-- start Excerpted records --

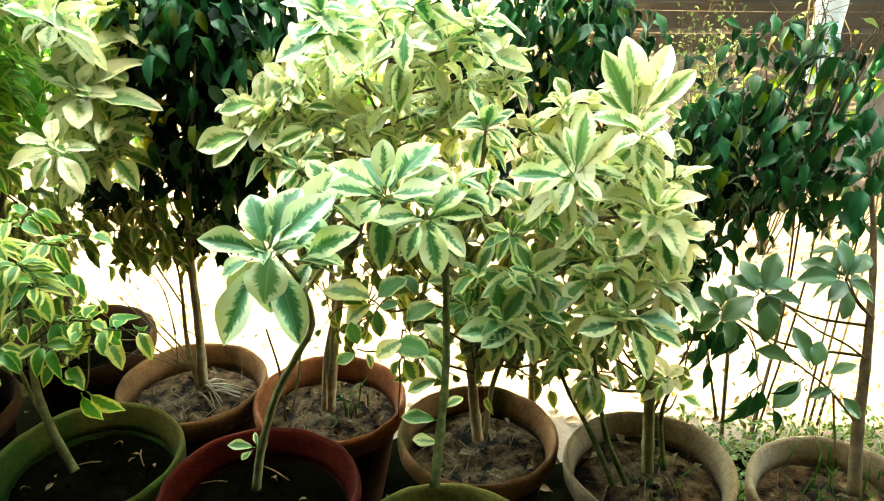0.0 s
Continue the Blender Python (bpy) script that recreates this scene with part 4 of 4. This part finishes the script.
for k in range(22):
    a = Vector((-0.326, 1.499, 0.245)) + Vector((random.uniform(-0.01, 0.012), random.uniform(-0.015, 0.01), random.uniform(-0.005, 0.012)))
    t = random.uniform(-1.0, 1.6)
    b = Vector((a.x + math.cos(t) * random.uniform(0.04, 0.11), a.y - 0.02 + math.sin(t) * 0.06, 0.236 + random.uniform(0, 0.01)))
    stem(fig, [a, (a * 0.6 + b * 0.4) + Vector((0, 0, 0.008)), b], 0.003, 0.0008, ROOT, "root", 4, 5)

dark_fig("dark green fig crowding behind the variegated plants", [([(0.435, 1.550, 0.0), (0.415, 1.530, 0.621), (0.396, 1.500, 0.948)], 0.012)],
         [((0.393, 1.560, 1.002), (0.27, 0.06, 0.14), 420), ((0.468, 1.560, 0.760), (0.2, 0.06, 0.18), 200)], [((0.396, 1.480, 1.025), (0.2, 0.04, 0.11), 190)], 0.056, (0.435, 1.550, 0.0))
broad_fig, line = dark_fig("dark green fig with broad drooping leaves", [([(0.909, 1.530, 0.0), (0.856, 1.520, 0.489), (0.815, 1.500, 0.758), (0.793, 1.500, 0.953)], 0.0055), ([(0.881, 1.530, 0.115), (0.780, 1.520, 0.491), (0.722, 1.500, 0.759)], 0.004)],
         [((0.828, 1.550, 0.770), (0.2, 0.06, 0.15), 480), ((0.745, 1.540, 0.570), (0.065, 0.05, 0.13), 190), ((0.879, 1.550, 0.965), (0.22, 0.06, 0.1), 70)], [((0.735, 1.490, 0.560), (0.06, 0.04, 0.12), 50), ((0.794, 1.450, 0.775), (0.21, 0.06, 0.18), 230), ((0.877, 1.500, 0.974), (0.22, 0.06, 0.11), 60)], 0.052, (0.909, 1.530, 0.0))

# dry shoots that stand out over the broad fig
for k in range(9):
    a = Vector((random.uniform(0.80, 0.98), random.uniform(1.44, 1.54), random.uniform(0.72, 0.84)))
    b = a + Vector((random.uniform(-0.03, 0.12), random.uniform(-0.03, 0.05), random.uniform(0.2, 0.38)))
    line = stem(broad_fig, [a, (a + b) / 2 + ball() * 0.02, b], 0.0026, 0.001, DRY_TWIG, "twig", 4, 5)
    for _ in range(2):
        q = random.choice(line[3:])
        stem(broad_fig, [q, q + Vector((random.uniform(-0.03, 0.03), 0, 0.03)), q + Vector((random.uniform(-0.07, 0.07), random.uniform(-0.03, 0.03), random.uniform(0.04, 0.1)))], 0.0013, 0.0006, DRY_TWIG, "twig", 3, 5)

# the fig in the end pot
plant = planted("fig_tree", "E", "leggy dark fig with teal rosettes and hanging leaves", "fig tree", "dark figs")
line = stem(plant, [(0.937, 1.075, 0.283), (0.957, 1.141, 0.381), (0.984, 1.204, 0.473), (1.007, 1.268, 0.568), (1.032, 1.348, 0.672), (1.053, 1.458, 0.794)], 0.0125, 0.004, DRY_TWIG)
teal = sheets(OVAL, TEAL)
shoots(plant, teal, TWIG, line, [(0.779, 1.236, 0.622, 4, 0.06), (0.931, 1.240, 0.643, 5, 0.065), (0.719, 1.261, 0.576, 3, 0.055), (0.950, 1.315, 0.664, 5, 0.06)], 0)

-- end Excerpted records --
-- start Excerpted records --

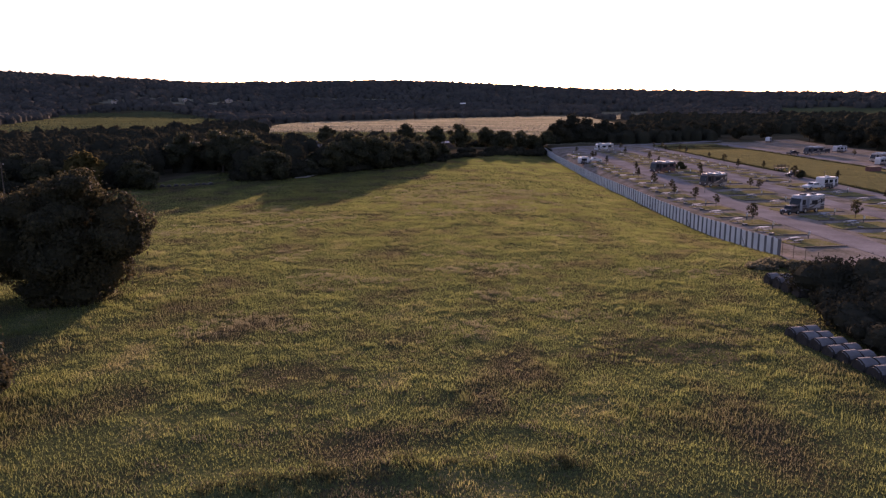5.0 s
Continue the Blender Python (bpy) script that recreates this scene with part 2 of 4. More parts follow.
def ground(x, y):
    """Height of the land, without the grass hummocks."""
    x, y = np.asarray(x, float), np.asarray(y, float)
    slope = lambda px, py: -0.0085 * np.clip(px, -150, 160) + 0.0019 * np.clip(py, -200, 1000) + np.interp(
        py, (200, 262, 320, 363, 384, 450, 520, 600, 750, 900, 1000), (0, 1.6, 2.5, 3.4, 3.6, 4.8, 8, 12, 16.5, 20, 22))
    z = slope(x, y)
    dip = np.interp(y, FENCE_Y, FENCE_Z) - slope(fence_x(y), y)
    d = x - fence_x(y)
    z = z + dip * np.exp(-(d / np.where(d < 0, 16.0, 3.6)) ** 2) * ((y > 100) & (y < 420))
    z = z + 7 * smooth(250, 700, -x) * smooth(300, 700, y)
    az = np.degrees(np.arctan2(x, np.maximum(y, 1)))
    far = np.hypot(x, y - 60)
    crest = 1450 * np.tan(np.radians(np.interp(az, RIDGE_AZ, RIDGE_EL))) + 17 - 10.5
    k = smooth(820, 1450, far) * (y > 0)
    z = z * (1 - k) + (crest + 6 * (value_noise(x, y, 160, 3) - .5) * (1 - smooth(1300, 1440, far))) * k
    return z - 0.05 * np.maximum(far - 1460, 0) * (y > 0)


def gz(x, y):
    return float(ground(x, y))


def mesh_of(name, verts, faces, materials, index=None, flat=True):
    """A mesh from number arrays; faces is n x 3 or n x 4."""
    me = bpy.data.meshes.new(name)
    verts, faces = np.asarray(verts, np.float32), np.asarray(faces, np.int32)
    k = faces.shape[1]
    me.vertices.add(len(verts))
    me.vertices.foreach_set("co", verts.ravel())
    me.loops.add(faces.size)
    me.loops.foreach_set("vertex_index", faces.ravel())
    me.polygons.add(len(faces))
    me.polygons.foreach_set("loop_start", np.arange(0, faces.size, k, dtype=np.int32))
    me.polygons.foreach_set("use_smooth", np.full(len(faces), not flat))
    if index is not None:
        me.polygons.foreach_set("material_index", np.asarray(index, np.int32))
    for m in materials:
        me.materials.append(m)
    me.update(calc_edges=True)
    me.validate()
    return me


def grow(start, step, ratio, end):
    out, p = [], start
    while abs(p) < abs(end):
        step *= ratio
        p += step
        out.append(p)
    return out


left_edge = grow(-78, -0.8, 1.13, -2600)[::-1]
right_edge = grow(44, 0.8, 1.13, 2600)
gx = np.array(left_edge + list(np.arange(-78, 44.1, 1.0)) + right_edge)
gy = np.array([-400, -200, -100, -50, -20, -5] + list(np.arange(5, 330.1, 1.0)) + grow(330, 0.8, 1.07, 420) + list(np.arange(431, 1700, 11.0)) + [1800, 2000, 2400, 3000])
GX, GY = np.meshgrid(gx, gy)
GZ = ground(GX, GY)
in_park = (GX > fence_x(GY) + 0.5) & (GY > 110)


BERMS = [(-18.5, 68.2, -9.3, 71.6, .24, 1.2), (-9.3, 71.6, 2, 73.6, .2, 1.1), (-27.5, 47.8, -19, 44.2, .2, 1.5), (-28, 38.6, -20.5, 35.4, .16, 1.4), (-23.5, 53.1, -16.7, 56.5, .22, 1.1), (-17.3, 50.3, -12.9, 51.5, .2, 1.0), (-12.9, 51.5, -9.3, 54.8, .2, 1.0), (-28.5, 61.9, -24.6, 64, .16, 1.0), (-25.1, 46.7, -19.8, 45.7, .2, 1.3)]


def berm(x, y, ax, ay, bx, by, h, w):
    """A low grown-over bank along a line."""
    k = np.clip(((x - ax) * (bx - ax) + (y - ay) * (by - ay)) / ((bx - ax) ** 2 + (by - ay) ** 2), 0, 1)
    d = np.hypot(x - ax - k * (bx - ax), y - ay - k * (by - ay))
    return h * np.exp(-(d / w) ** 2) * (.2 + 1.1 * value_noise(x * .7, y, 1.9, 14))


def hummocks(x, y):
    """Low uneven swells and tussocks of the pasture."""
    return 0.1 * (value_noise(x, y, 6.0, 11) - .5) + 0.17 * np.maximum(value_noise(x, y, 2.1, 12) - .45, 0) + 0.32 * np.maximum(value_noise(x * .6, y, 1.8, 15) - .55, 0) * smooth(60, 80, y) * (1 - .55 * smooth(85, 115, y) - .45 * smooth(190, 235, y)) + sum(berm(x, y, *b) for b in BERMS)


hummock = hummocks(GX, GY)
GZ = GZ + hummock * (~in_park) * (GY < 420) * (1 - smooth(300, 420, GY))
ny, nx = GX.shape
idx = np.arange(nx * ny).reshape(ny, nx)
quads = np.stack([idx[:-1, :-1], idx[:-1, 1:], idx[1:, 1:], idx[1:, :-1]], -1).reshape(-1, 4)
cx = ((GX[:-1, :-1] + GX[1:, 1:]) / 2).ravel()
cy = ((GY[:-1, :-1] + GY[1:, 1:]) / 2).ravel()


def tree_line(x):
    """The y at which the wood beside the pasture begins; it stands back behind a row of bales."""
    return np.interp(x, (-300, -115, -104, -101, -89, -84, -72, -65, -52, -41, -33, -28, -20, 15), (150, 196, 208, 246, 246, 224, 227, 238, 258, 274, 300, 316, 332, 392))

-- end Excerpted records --

* The request *
Only the lines from the one bearing "finishes the script." through the one bearing "stem(fig, [a, (a" should be repeated, exactly as given.

* Complete response *
Continue the Blender Python (bpy) script that recreates this scene with part 4 of 4. This part finishes the script.
for k in range(22):
    a = Vector((-0.326, 1.499, 0.245)) + Vector((random.uniform(-0.01, 0.012), random.uniform(-0.015, 0.01), random.uniform(-0.005, 0.012)))
    t = random.uniform(-1.0, 1.6)
    b = Vector((a.x + math.cos(t) * random.uniform(0.04, 0.11), a.y - 0.02 + math.sin(t) * 0.06, 0.236 + random.uniform(0, 0.01)))
    stem(fig, [a, (a * 0.6 + b * 0.4) + Vector((0, 0, 0.008)), b], 0.003, 0.0008, ROOT, "root", 4, 5)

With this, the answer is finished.